We as plaintiffs’ counsel seek to remedy this inequity. Since 2001, Walter Smith has been the Director of DC Appleseed, whose mission is to make the District of Columbia a better place to live and work. Mr. Smith graduated from Harvard Law School and, among other positions, served in the Navy JAG Corps, was a partner at the law firm of Hogan Lovells, and served as the District’s Special Deputy Corporation Counsel. He has argued numerous in the Supreme Court and other federal courts and, among other honors, was named by The Legal Times as one of the 90 Greatest Washington DC Lawyers of the Last 30 Years.

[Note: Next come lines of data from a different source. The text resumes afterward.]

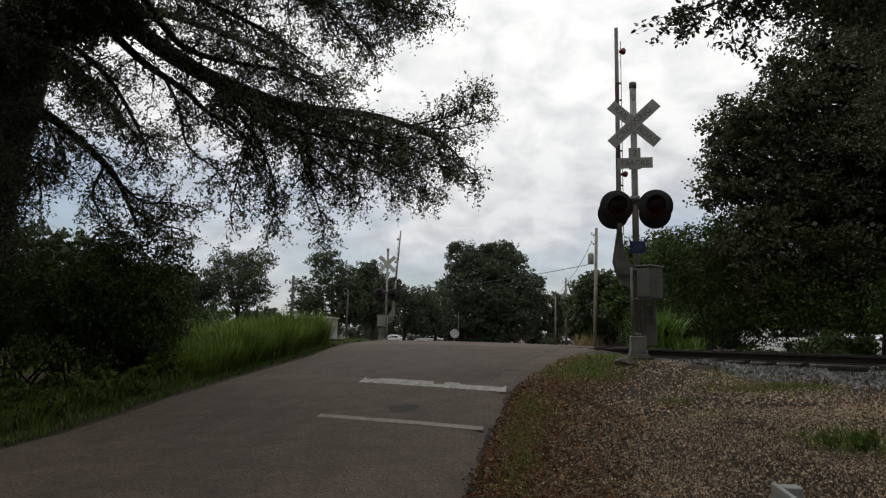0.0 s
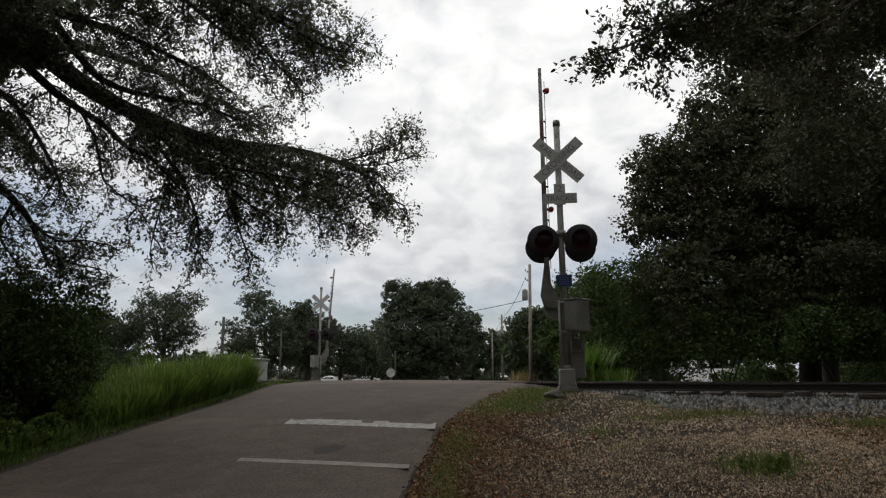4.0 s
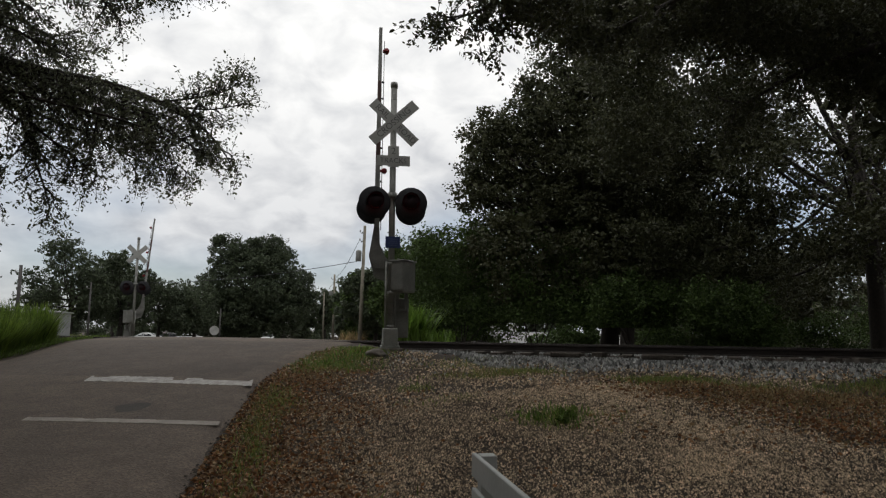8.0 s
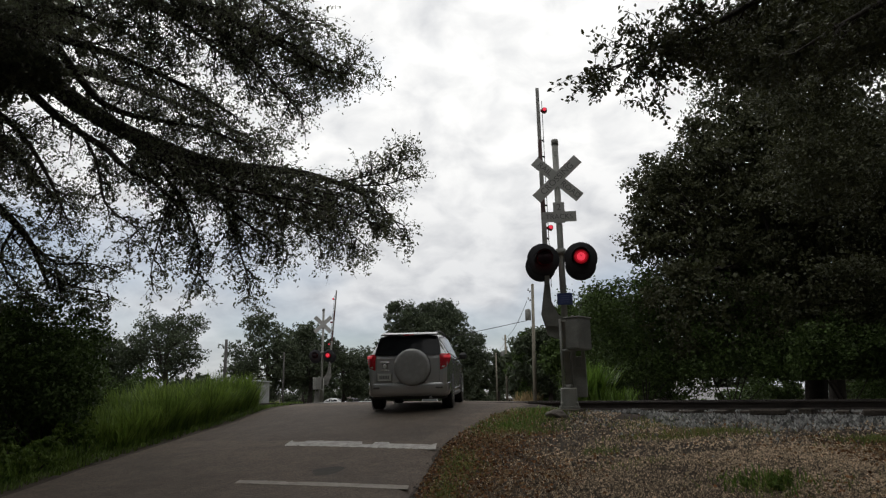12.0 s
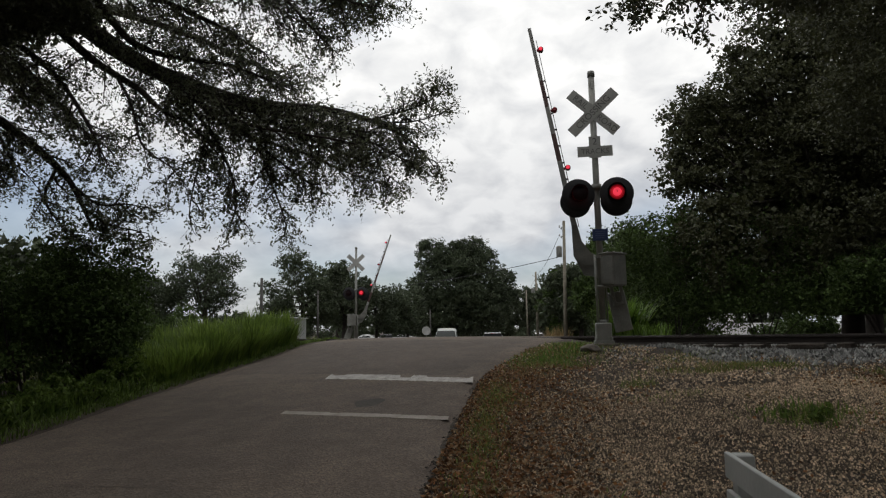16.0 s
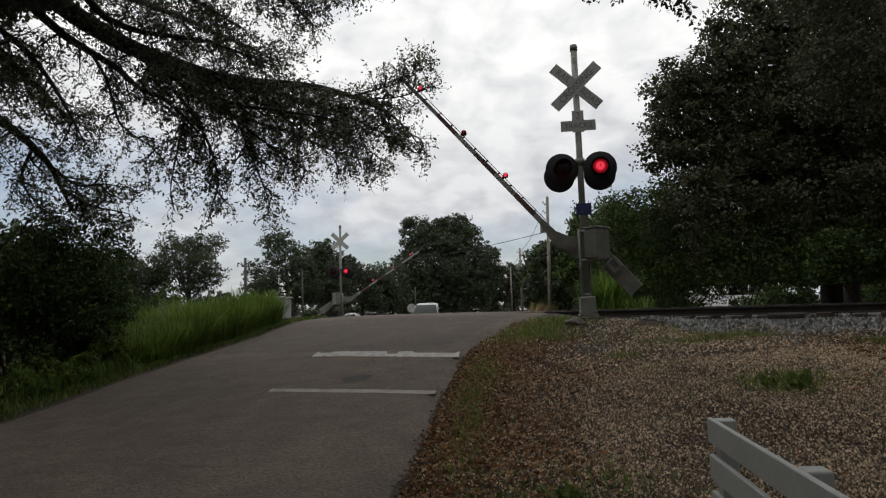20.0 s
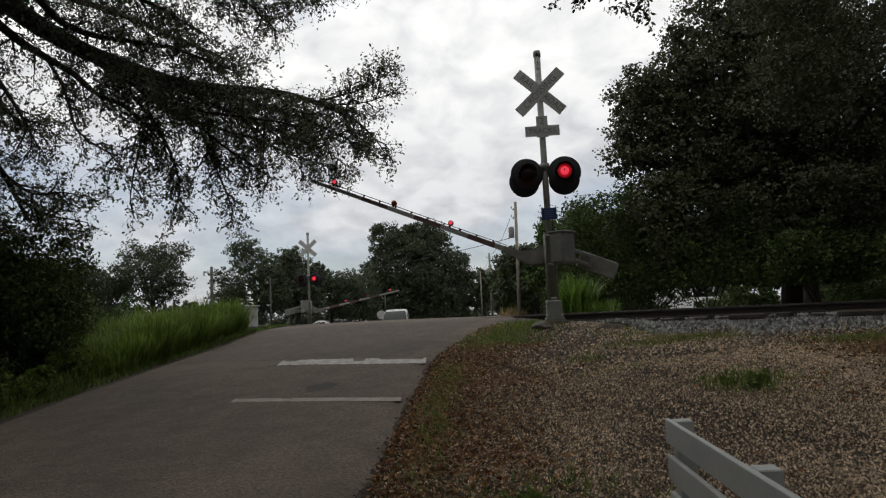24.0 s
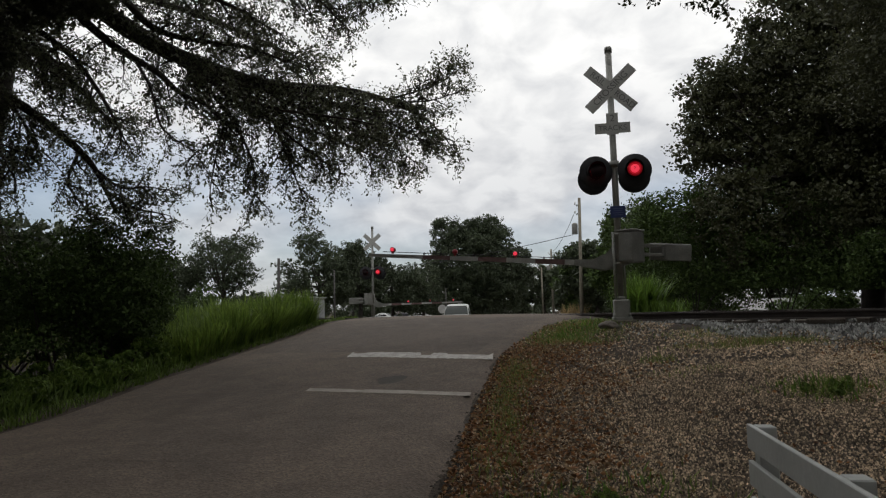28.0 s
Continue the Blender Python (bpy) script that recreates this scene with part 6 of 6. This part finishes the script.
def blink_rows(home, lit_when_left):
    """Rows for one lens: it turns its lit face to the front for 0.68 s out of every 1.36 s from 9.95 s on."""
    rows, face = [(0.0, turned(home, 176))], 176
    switches = []
    k = 0
    t = 9.5
    while t < 28.6:
        switches += [(t, True), (t + 0.68, False)]
        t += 1.36
    for t, left in switches:
        if t > 27.9:
            break
        lit = left == lit_when_left
        want = 0 if lit else 176
        if t < 9.95:
            continue
        t = round(30 * (9.95 if t < 10.3 else t)) / 30
        if want == face:
            continue
        rows += [(t - 1 / 30, turned(home, face)), (t, turned(home, 88)), (t + 1 / 30, turned(home, want))]
        face = want
    rows.append((28.0, turned(home, face)))
    return rows


ARM_ANGLES = [(0, 90.1), (14.6, 90), (15, 87.4), (15.5, 84), (16, 80), (16.5, 76), (17, 72.7), (17.5, 68.9), (18, 64.7), (18.5, 60.7), (19, 56.8), (19.5, 53), (20, 49.2),
              (20.5, 45.5), (21, 41.9), (21.5, 38.6), (22.5, 32.3), (23.5, 26.1), (24.2, 22), (25, 17.7), (25.5, 15), (26, 12.5), (26.5, 10.2), (27, 8), (27.5, 6.1), (28, 4.5)]
FAR_ANGLES = [(0, 86), (14.6, 86), (15, 83), (16, 71), (16.5, 65), (17, 60), (17.5, 55), (18, 50), (19, 41), (20, 33), (21, 26), (21.5, 23), (23.5, 13.5), (25, 7), (26, 4), (27, 2), (28, 0.8)]


# the suv by its rear axle: seconds, x, y, heading to the right
SUV_ROWS = [(0, -5.0, -46, 0), (5, -5.0, -20, 0), (7, -5.0, -9.4, 4), (8, -4.8, -4.2, 10), (9, -4.0, 0.75, 15), (9.4, -3.6, 2.62, 16), (9.7, -3.22, 3.95, 16), (10, -2.80, 5.29, 15), (10.5, -1.98, 7.74, 12),
            (11, -1.49, 10.45, 9.4), (11.5, -1.16, 13.1, 7.3), (12, -0.9, 15.8, 4.5), (12.5, -0.82, 18.9, 1.5), (13, -0.74, 22.6, 0.5), (13.5, -0.66, 26.8, 0.8), (14.5, -0.48, 35.2, 1), (15, -0.2, 40.8, 1), (16, 0.1, 52.5, 0.5),
            (17, 0.1, 66, 0), (19, 0.0, 95, 0), (21, -0.2, 124, 0), (28, -0.4, 190, 0)]
TRUCK_ROWS = [(0, -3.0, 190), (5, -3.0, 142), (9.7, -3.1, 99), (12, -3.4, 77), (14.5, -3.6, 61), (15, -3.56, 58.5), (16, -3.55, 55), (17, -3.5, 52.5), (18, -3.45, 50), (19, -3.42, 48.4), (20, -3.42, 47.8), (28, -3.42, 47.7)]


def on_land(x, y, heading, wheelbase):
    """The pose of a car whose rear axle stands at x, y, pitched with the road."""
    h = radians(heading)
    fx, fy = x + wheelbase * math.sin(h), y + wheelbase * math.cos(h)
    z0, z1 = float(road_height(x, y)), float(road_height(fx, fy))
    return pose(x, y, z0, 0, 0, -heading) @ pose(0, 0, 0, math.degrees(math.atan2(z1 - z0, wheelbase)), 0, 0)


def motions():
    times = sorted({r[0] for r in SUV_ROWS} | {9.2 + 0.2 * k for k in range(30)})
    column = [np.array([r[k] for r in SUV_ROWS], float) for k in range(4)]
    rows = [(t, *(float(np.interp(t, column[0], c)) for c in column[1:])) for t in times]
    walk(suv, [(t, on_land(x, y, h, 2.66)) for t, x, y, h in rows])
    walk(truck, [(t, on_land(x, y, 180, 3.2)) for t, x, y in TRUCK_ROWS])
    steps = [0.0] + [9.0 + 0.1 * k for k in range(70)] + [28.0]
    far = [float(np.interp(t, column[0], column[2])) for t in steps]
    for wheel, home in suv_wheels:
        turn, rows = 0.0, [(0.0, home)]
        for k in range(1, len(steps) - 1):
            turn -= min(85.0, math.degrees((far[k] - far[k - 1]) / 0.36)) if k > 1 else 0.0
            rows.append((steps[k], home @ pose(0, 0, 0, turn, 0, 0)))
        rows.append((28.0, rows[-1][1]))
        walk(wheel, rows)
    walk(near_arm, [(t, pose(*near_pivot, 0, a, -1.2)) for t, a in ARM_ANGLES])
    for (weight, axle), angles in ((near_weight, ARM_ANGLES), (far_weight, FAR_ANGLES)):
        walk(weight, [(t, pose(*axle, 0, a, 0)) for t, a in angles])
    walk(far_arm, [(t, pose(*far_pivot, 0, a, 0)) for t, a in FAR_ANGLES])
    for (lens, home), left in zip(near_lenses, (True, False)):
        walk(lens, blink_rows(home, left))
    for (lens, home), left in zip(far_lenses, (False, True)):
        walk(lens, blink_rows(home, left))

    # on each arm the outer lamp burns steadily, the other two take turns with the mast's lamps
    for lamps in (near_arm_lenses, far_arm_lenses):
        for k, (lens, home) in enumerate(lamps):
            if k == 2:
                walk(lens, [(0.0, turned(home, 176)), (9.9, turned(home, 176)), (9.94, turned(home, 88)), (9.98, home), (28.0, home)])
            else:
                walk(lens, blink_rows(home, k == 1))


motions()
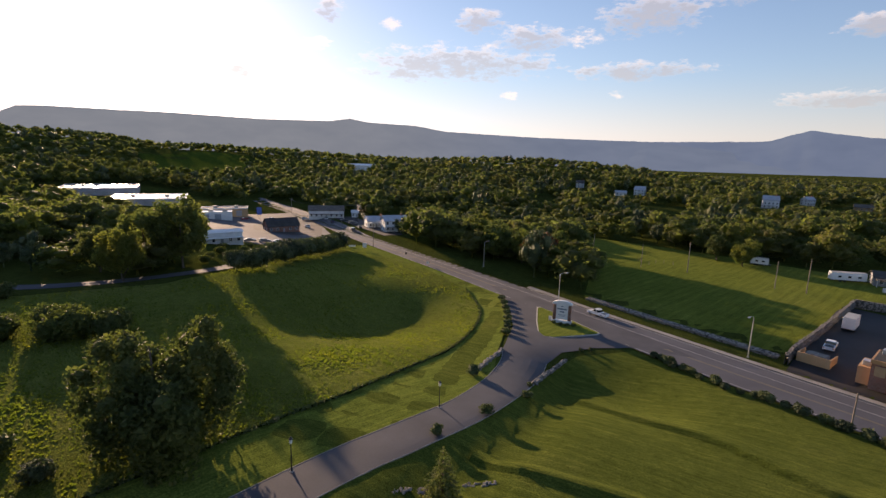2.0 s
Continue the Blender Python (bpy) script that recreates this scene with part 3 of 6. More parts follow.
GV = np.stack([GX.ravel(), GY.ravel(), land(GX, GY).ravel()], -1)
GV[inside(LAWN, GX.ravel(), GY.ravel()) | inside(FIELD, GX.ravel(), GY.ravel()), 2] -= 0.3
nx, ny = len(gx), len(gy)
ii = (np.arange(ny - 1)[:, None] * nx + np.arange(nx - 1)[None]).ravel()
ground = link_mesh("ground", mesh_np("ground", GV, np.stack([ii, ii + 1, ii + nx + 1, ii + nx], -1), 4), M_FLOOR, None, "", True)
tagged(ground, "gently rolling green land with grass under scattered woods", "ground", "", "structure")

VERGE = [(-14, 92), (-15, 110), (-19, 136), (-26, 146), (-60, 173), (-92, 197), (-100, 190), (-92, 182), (-60, 168), (-32, 142), (-24, 124), (-22, 105), (-23, 85), (-30, 58), (-40, 36), (-48, 20), (-43, 8), (-35, 20), (-26, 40), (-17, 58), (-12, 74)]
drape("lawn", LAWN, M_LAWN_LOW, 0.05, 2.4, "closely mown green lawn on the slope below the inn", "lawn")
drape("verge_lawn", VERGE, M_LAWN, 0.065, 6.0, "striped mown verge between the driveway and the meadow", "lawn")
drape("meadow", FIELD, M_ROUGH, 0.40, 3.0, "unmown meadow of tufted green grass", "meadow")
HAY = [(3, 141), (38, 114), (46, 111), (74, 158), (82, 160), (118, 150), (150, 150), (130, 185), (95, 205), (45, 238), (-5, 262), (-8, 215), (2, 190), (5, 168)]
drape("hay_field", HAY, M_FARFIELD, 0.08, 6.0, "sloping mown hay field with parallel cutting rows", "field")
BACKLAWN = [(-60, -80), (-70, -82), (-93, -80), (-99, -68), (-112, -72), (-135, -112), (-160, -162), (-150, -180), (-95, -190), (-30, -150), (-15, -90), (-40, -62)]
drape("garden_lawn", BACKLAWN, M_STRIPED, 0.06, 6.0, "striped green garden lawn behind the car park", "lawn")
drape("hospital_lawn", [(-196, -26), (-250, -24), (-300, -34), (-392, -44), (-394, 4), (-330, 12), (-300, 60), (-215, 30), (-175, 18), (-168, -10)], M_STRIPED, 0.06, 6.0, "bright green lawn beside the hospital", "lawn")

HIGHWAY = curve([(118, 32, 13.5), (71, 70.5, 13.5), (47.5, 89.2, 13.5), (30, 103, 13.5), (8, 121, 13.0), (-23, 148.5, 11.5), (-66, 183.5, 10.5), (-100, 211, 10), (-122, 231, 10), (-150, 256, 9.5), (-200, 296, 9), (-260, 340, 9)], 8)
road = ribbon("highway", HIGHWAY, np.linspace(-0.5, 0.5, 9), [0.10] * 9, M_ASPHALT, "worn grey asphalt highway with painted lane lines", "road")
one = HIGHWAY.copy()
one[:, 2] = 1.0
for o, m in ((0.9, M_YELLOW), (1.25, M_YELLOW), (-2.3, M_PAINT)):
    ribbon("lane_line", one, [o - 0.09, o + 0.09], [0.115, 0.115], m, parent=road)
for o in (-0.465, 0.465):
    ribbon("lane_line", HIGHWAY, [o - 0.007, o + 0.007], [0.115, 0.115], M_PAINT, parent=road)
far_side = HIGHWAY[:40]
kerb = far_side.copy()
kerb[:, 2] = 1.0
lefts = sides_of(HIGHWAY)[:40]
kerb[:, :2] -= lefts * (HIGHWAY[:40, 2:3] * 0.5 + 0.1)
walkway = ribbon("pavement", kerb, [0.0, -0.02, -0.3, -0.32, -1.6, -1.65], [0.05, 0.24, 0.25, 0.24, 0.24, 0.02], M_OLDKERB, "pale concrete kerb and footway beside the highway", "pavement")

DRIVE = curve([(-66, -34, 6.5), (-55, -17, 6.3), (-47, -5, 6.2), (-39.5, 6, 6.0), (-32.5, 23, 5.8), (-22.8, 42.6, 5.8), (-18.6, 50.4, 6.0), (-13.2, 62, 6.2), (-10.0, 74, 6.8), (-8.6, 86, 7.8), (-8.6, 94, 9.0)], 8)
# this stretch takes the darker asphalt to stand for deep tree shade
ribbon("rear_drive", DRIVE[:27], np.linspace(-0.5, 0.5, 7), [0.10] * 7, M_NEWASPHALT, "asphalt drive passing behind the inn, darkened for deep tree shade", "road")
ribbon("mulch_strip", DRIVE[:25], [0.54, 0.60, 1.1, 1.7], [0.06, 0.16, 0.20, 0.07], M_BARK, "dark mulched border below the trees along the drive", "planting bed")
drive = ribbon("driveway", DRIVE[26:], np.linspace(-0.5, 0.5, 7), [0.10] * 7, M_DRIVE, "curving grey asphalt driveway up to the inn", "road")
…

The plaintiffs are also represented by a team of lawyers from Harris, Wiltshire & Grannis, LLP, who are providing their services pro bono—Christopher Wright, Timothy Simeone, Patrick O’Donnell, Henry Shi, and Deepika Ravi. HWG is a boutique law firm with extensive trial and appellate litigation experience. Mr. Wright, who has headed the firm’s appellate practice since 2001, graduated from Stanford Law School and, among other positions, served as a law clerk to Supreme Court Chief Justice Burger, in the Office of the Solicitor General, and as General Counsel of the Federal Communications Commission. He has argued more than 25 cases in the Supreme Court and more than 40 cases in the federal courts of appeals.

We hope and expect to prevail in this lawsuit. But even if we don’t prevail, it important that we bring the suit and press it vigorously. Those of us who believe in democracy have a duty to do all we can to protect it.

 

Walter Smith is the executive director of DC Appleseed. Chris Wright is a partner at Harris, Wiltshire & Grannis.